From AUFA’s Blog:
Earlier this month, AUFA successfully concluded a long-standing grievance about the mis-use of term staff in the MAIS program. The crux of the grievance was that AU had improperly used or extended limited-term appointments under Article 5 of the collective agreement.
The effect of this behaviour was to make the employment of 9 AUFA members precarious and deny them certain benefits under the collective agreement. The arbitration resulted in a combination of permanent appointments and/or damages paid to the affected AUFA members.
Article 5 outlines when it is appropriate to use limited-term positions.
5.2 A term appointment shall be for a contractually limited period, and shall terminate automatically on a specified date. It shall not carry any implication that the term appointee will be considered for a regular appointment. A term appointment will normally be made where one or more of the following conditions apply:
d. the duties associated with the position are for a limited period and are not expected to be required to be performed after the specified date;
5.5 a. a term appointment may commence at any date during the year. With the exception of term appointments made under 5.2 c, f., and g., a term appointment will not normally exceed two (2) years;
AU repeatedly hired certain term employees, in some cases for more than a decade, to perform work that clearly was not temporary. Hiring these members as term employees made their employment precarious and denied them certain benefits under the collective agreement.
Arbitration and Decision
AUFA filed this grievance on April 14, 2015. After lengthy efforts to resolve this issue were unsuccessful, AUFA moved this grievance to arbitration. Hearings took place in November of 2016, with 5 witnesses testifying and over 150 exhibits submitted.
Arbitrator Andy Sims released a decision in August 2018 that determined:
[T]he ongoing nature of most courses, the proven demand for those courses, and thus the need for people like the grievors to teach those courses, establishes that the need could not reasonably be seen as term limited and unlikely to continue. I find the University’s handling of the MA-IS work demands through the excessive creation and use of term positions violated the provisions of the collective agreement. (pp. 67-68).
Had the agreement been followed rather than breached by the creation of temporary positions beyond the parameters of Article 5, the University would have either discontinued the MA-IS program or else, and this is in my view far more likely, created at least two regular positions for academic coordinators. … On balance, I find that, had the University appropriately created the regular positions I describe, the grievors would have applied for and obtained those positions. (p. 68)
Sims gave the parties 45 days to work out reasonable remedies. AU declined to meaningfully engage in discussions of remedies with AUFA for the remainder of 2018.
In March of 2018, Sims mediated a settlement affecting the 9 AUFA members.
While the specifics of the settlements are confidential, each grievor has received some combination of a permanent appointment and/or damages.

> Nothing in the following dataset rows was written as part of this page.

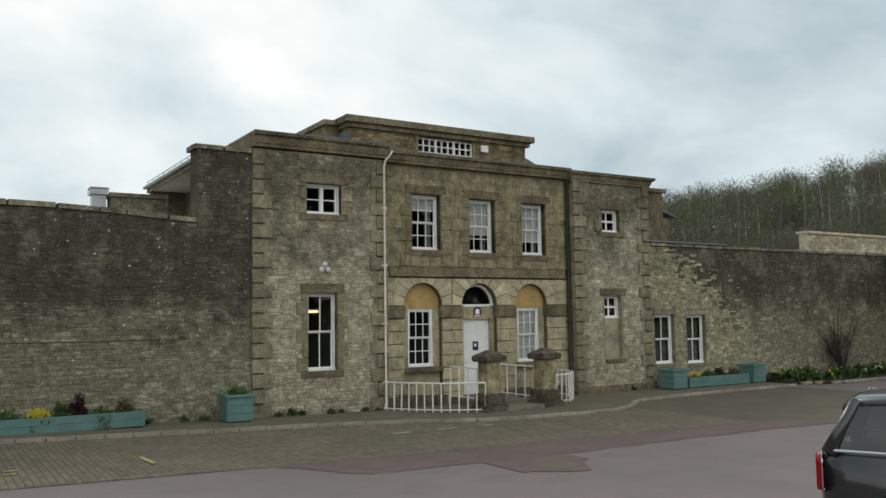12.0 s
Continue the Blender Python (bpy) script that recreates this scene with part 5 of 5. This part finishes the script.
# ---- cars ----
def build_car(body, label):
    """A small hatchback; the tail at x = 0, the nose along +x."""
    c = thing("car", pose(0, 0, 0), label, "car", "parked cars")
    secs = [(0.00, 0.60, 0.34, 0.86, 0.74), (0.05, 0.72, 0.28, 0.95, 0.80), (0.25, 0.80, 0.24, 1.00, 0.84), (0.9, 0.86, 0.22, 1.01, 0.86), (2.0, 0.87, 0.20, 0.98, 0.86), (2.9, 0.86, 0.22, 0.95, 0.84),
            (3.6, 0.82, 0.24, 0.86, 0.80), (3.95, 0.72, 0.28, 0.74, 0.70), (4.05, 0.60, 0.36, 0.62, 0.62)]
    bm = bmesh.new()
    rings = []
    for x, w, z0, z1, wt in secs:
        prof = [(-w * 0.86, z0), (-w, z0 + 0.12), (-w * 1.01, (z0 + z1) / 2), (-wt * 0.99, z1 - 0.05), (-wt * 0.9, z1), (wt * 0.9, z1), (wt * 0.99, z1 - 0.05), (w * 1.01, (z0 + z1) / 2), (w, z0 + 0.12), (w * 0.86, z0)]
        rings.append([bm.verts.new((x, y, z)) for y, z in prof])
    for a, b in zip(rings, rings[1:]):
        for k in range(10):
            bm.faces.new((a[k], a[(k + 1) % 10], b[(k + 1) % 10], b[k]))
    bm.faces.new(rings[0])
    bm.faces.new(rings[-1][::-1])
    bd = part("body", bm, body, c, flat=False)
    # cabin: pillars and roof as a shell, glass inside
    lo = [(0.10, 0.77), (0.9, 0.82), (2.0, 0.82), (3.05, 0.76)]
    hi = [(0.33, 0.60), (1.0, 0.64), (1.75, 0.64), (2.25, 0.60)]
    bm = bmesh.new()
    g0 = [(x, s * w, 0.985) for s in (-1, 1) for x, w in lo]
    g1 = [(x, s * w, 1.41) for s in (-1, 1) for x, w in hi]
    va, vb = [bm.verts.new(p) for p in g0], [bm.verts.new(p) for p in g1]
    for o in (0, 4):
        for k in range(3):
            bm.faces.new((va[o + k], va[o + k + 1], vb[o + k + 1], vb[o + k]))
    bm.faces.new((va[0], va[4], vb[4], vb[0]))
    bm.faces.new((va[3], va[7], vb[7], vb[3]))
    part("cabin_glass", bm, m_carglass, c, "dark tinted car windows")
    bm = bmesh.new()
    rr_ = []
    for x, w, z in ((0.20, 0.56, 1.38), (0.32, 0.63, 1.43), (1.0, 0.665, 1.475), (1.7, 0.665, 1.475), (2.2, 0.62, 1.42)):
        rr_.append([bm.verts.new((x, y, zz)) for y, zz in ((-w, z - 0.06), (-w * 0.93, z - 0.01), (-w * 0.5, z + 0.012), (w * 0.5, z + 0.012), (w * 0.93, z - 0.01), (w, z - 0.06), (w * 0.9, z - 0.07), (-w * 0.9, z - 0.07))])
    for a, b in zip(rr_, rr_[1:]):
        for k in range(8):
            bm.faces.new((a[k], a[(k + 1) % 8], b[(k + 1) % 8], b[k]))
    bm.faces.new(rr_[0])
    bm.faces.new(rr_[-1][::-1])
    part("roof", bm, body, c, flat=False)
    for s in (-1, 1):
        for (xa, wa), (xb, wb), r in ((lo[0], hi[0], 0.05), (lo[1], hi[1], 0.04), (lo[2], hi[2], 0.035), (lo[3], hi[3], 0.045)):
            bm = bmesh.new()
            tube(bm, [(xa, s * wa, 0.96), ((xa + xb) / 2, s * (wa + wb) / 2 * 1.01, 1.2), (xb, s * wb, 1.42)], [r * 1.5, r, r], 8)
            part("pillar", bm, body, c, flat=False)
        bm = bmesh.new()
        tube(bm, [(0.10, s * 0.80, 0.995), (0.9, s * 0.862, 1.005), (2.0, s * 0.862, 0.985), (3.0, s * 0.80, 0.965)], 0.014, 6)
        part("waist_trim", bm, m_chrome, c, "bright chrome waist trim")
        bm = bmesh.new()
        ring = [(0.085 * math.cos(k * math.pi / 12), 0.17 * math.sin(k * math.pi / 12)) for k in range(24)]
        vs = [[bm.verts.new((x + 0.05 * (1 - kk) + 0.16 * abs(y) , s * (0.735 + y * kk), 0.80 + z * kk)) for y, z in ring] for x, kk in ((0.03, 1.0), (-0.025, 0.9), (-0.04, 0.55))]
        for ra, rb in zip(vs, vs[1:]):
            for k in range(24):
                bm.faces.new((ra[k], ra[(k + 1) % 24], rb[(k + 1) % 24], rb[k]))
        bm.faces.new(vs[-1])
        lt = part("tail_light", bm, m_tail, c, "red tail light", False)
        bm = bmesh.new()
        tube(bm, [(0.035 + 0.16 * abs(y), s * (0.735 + y * 1.04), 0.80 + z * 1.04) for y, z in ring], 0.006, 6, True)
        part("light_trim", bm, m_chrome, lt)
        for x in (0.72, 3.22):
            bm = bmesh.new()
            ring = [(0.31 * math.cos(k * math.pi / 14), 0.31 * math.sin(k * math.pi / 14)) for k in range(28)]
            prism(bm, ring, -0.10, 0.10)
            bmesh.ops.bevel(bm, geom=[e for e in bm.edges if e.calc_length() < 0.1], offset=0.02, segments=2, affect="EDGES")
            wh = part("wheel", bm, m_tyre, c)
            wh.matrix_basis = pose(x, s * 0.79, 0.31)
            bm = bmesh.new()
            for k in range(5):
                a = k * 2 * math.pi / 5
                tube(bm, [(0, s * 0.105, 0), (0.19 * math.cos(a), s * 0.105, 0.19 * math.sin(a))], 0.025, 6)
            tube(bm, [(0.2 * math.cos(k * math.pi / 10), s * 0.105, 0.2 * math.sin(k * math.pi / 10)) for k in range(20)], 0.018, 6, True)
            part("rim", bm, m_chrome, wh)
            bm = bmesh.new()
            tube(bm, [(x + 0.37 * math.cos(k * math.pi / 10), s * 0.845, 0.33 + 0.36 * math.sin(k * math.pi / 10)) for k in range(11)], 0.035, 6)
            part("wheel_arch", bm, m_black, c, "black plastic wheel arch trim")
    bm = bmesh.new()
    bx(bm, -0.06, 0.12, -0.74, 0.74, 0.24, 0.46, 0.05)
    part("bumper", bm, m_black, c)
    bm = bmesh.new()
    bx(bm, -0.07, -0.055, -0.26, 0.26, 0.50, 0.61)
    part("number_plate", bm, m_ymark, c)
    return c


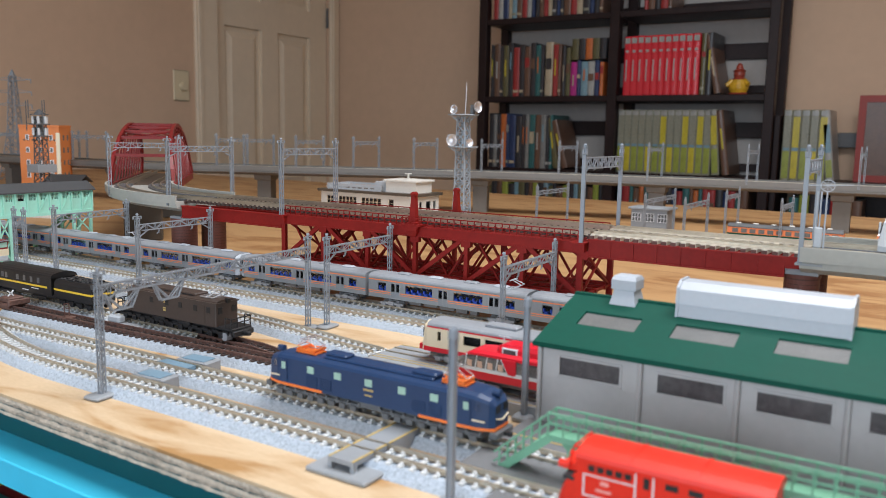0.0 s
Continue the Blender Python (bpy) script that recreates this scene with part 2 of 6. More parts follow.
# ---------------------------------------------------------------- building tools
class Shape:
    """Collects simple solids into one mesh."""

    def __init__(self):
        self.v, self.f, self.smooth = [], [], False

    def add(self, verts, faces):
        n = len(self.v)
        self.v += [tuple(p) for p in verts]
        self.f += [tuple(i + n for i in f) for f in faces]
        return self

    def box(self, x0, x1, y0, y1, z0, z1):
        return self.add([(x0, y0, z0), (x1, y0, z0), (x1, y1, z0), (x0, y1, z0), (x0, y0, z1), (x1, y0, z1), (x1, y1, z1), (x0, y1, z1)],
                        [(3, 2, 1, 0), (4, 5, 6, 7), (0, 1, 5, 4), (1, 2, 6, 5), (2, 3, 7, 6), (3, 0, 4, 7)])

    def cbox(self, x0, x1, y0, y1, z0, z1, c):
        """A box with all its edges chamfered by c."""
        v, f = [], []
        for z, i in ((z0, c), (z0 + c, 0), (z1 - c, 0), (z1, c)):
            v += [(x0 + i + c, y0 + i, z), (x1 - i - c, y0 + i, z), (x1 - i, y0 + i + c, z), (x1 - i, y1 - i - c, z),
                  (x1 - i - c, y1 - i, z), (x0 + i + c, y1 - i, z), (x0 + i, y1 - i - c, z), (x0 + i, y0 + i + c, z)]
        for k in range(3):
            f += [(8 * k + i, 8 * k + (i + 1) % 8, 8 * k + 8 + (i + 1) % 8, 8 * k + 8 + i) for i in range(8)]
        f += [tuple(range(7, -1, -1)), tuple(range(24, 32))]
        return self.add(v, f)

    def loft(self, rings, caps=True):
        """Joins rings of equal length by quads."""
        n, v, f = len(rings[0]), [], []
        for r in rings:
            v += list(r)
        for k in range(len(rings) - 1):
            f += [(n * k + i, n * k + (i + 1) % n, n * k + n + (i + 1) % n, n * k + n + i) for i in range(n)]
        if caps:
            f += [tuple(range(n - 1, -1, -1)), tuple(range(n * (len(rings) - 1), n * len(rings)))]
        return self.add(v, f)

    def prism(self, prof, x0, x1):
        """A profile of (y, z) drawn along x."""
        return self.loft([[(x0, y, z) for y, z in prof], [(x1, y, z) for y, z in prof]])

    def bar(self, p, q, w, h=None):
        """A square bar from p to q."""
        p, q, h = Vector(p), Vector(q), h or w
        d = (q - p).normalized()
        up = Vector((0, 0, 1)) if abs(d.z) < 0.95 else Vector((1, 0, 0))
        s = d.cross(up).normalized() * w / 2
        u = s.cross(d).normalized() * h / 2
        return self.loft([[e - s - u, e + s - u, e + s + u, e - s + u] for e in (p, q)])

    def rod(self, p, q, r0, r1=None, n=8):
        p, q, r1 = Vector(p), Vector(q), r0 if r1 is None else r1
        d = (q - p).normalized()
        up = Vector((0, 0, 1)) if abs(d.z) < 0.9 else Vector((1, 0, 0))
        s = d.cross(up).normalized()
        u = s.cross(d).normalized()
        ang = [2 * math.pi * i / n for i in range(n)]
        return self.loft([[e + (s * math.cos(a) + u * math.sin(a)) * r for a in ang] for e, r in ((p, r0), (q, r1))])

    def mesh(self, name):
        me = bpy.data.meshes.new(name)
        me.from_pydata(self.v, [], self.f)
        bm = bmesh.new()
        bm.from_mesh(me)
        bmesh.ops.recalc_face_normals(bm, faces=bm.faces)
        bm.to_mesh(me)
        bm.free()
        return me


def part(name, shape, material, parent=None, label="", m=None):
    me = shape if isinstance(shape, bpy.types.Mesh) else shape.mesh(name)
    if not me.materials:
        me.materials.append(M[material])
    ob = new(name, me)
    if parent:
        ob.parent = parent
    if m:
        ob.matrix_basis = m
    if label:
        ob["label"] = label
    return ob


def thing(name, label, category, m=None, group="", kind=""):
    ob = new(name)
    ob.empty_display_size = 0.01
    if m:
        ob.matrix_basis = m
    return tagged(ob, label, category, group, kind)


def solid(name, shape, material, label, category, kind="", group=""):
    return tagged(part(name, shape, material), label, category, group, kind)


# ---------------------------------------------------------------- room
FLOOR, TOP = -0.92, 1.50
XL, XR, YB, YF = -2.2, 2.6, 2.69, -2.3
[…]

AU has also agreed to no longer use term positions in a way that violates the collective agreement.
This grievance holds lessons, both about grievances and about Athabasca University as an employer:
1. Grievances are slow. The contract violations date back as far as 2005. It took 5 years to bring to about resolution after the grievance was filed. The pace of grievance arbitration is hard on grievors. Employers know this and drag their feet in the hope of wearing the grievors and the union down. An alternative to a grievance is taking direct action in the workplace.
2. Grievances are expensive. AUFA spent approximately $100,000 on this grievance (not including staff and volunteer time, which were substantial). AU’s costs were likely higher because their law firm charges more. Whatever AU saved in staffing costs (by violating the agreement) was almost certainly exceeded by its legal bill and the cost of remedies.
3. AU violates the contract. This decision is another example of AU egregiously violating the agreement that it signed. Such behaviour is profoundly damaging, both to the individuals’ affected and institutional morale. This is a pattern of behaviour at AU and you can read about another example here:
4. AU drags out settlements. AU was unwilling to meet with AUFA to discuss remedies following the decision. AU’s executive will not even discuss grievances with AUFA. Consequently, AUFA was forced to return to the arbitrator (incurring additional costs for both parties) in order to get remedies for the members.
It is a shame that AU does not live up to its I-Care values of integrity (which entails “ethics, honesty and fairness in all our actions, engendering trust within our university community”) and respect (which includes “an environment in which every individual is valued”).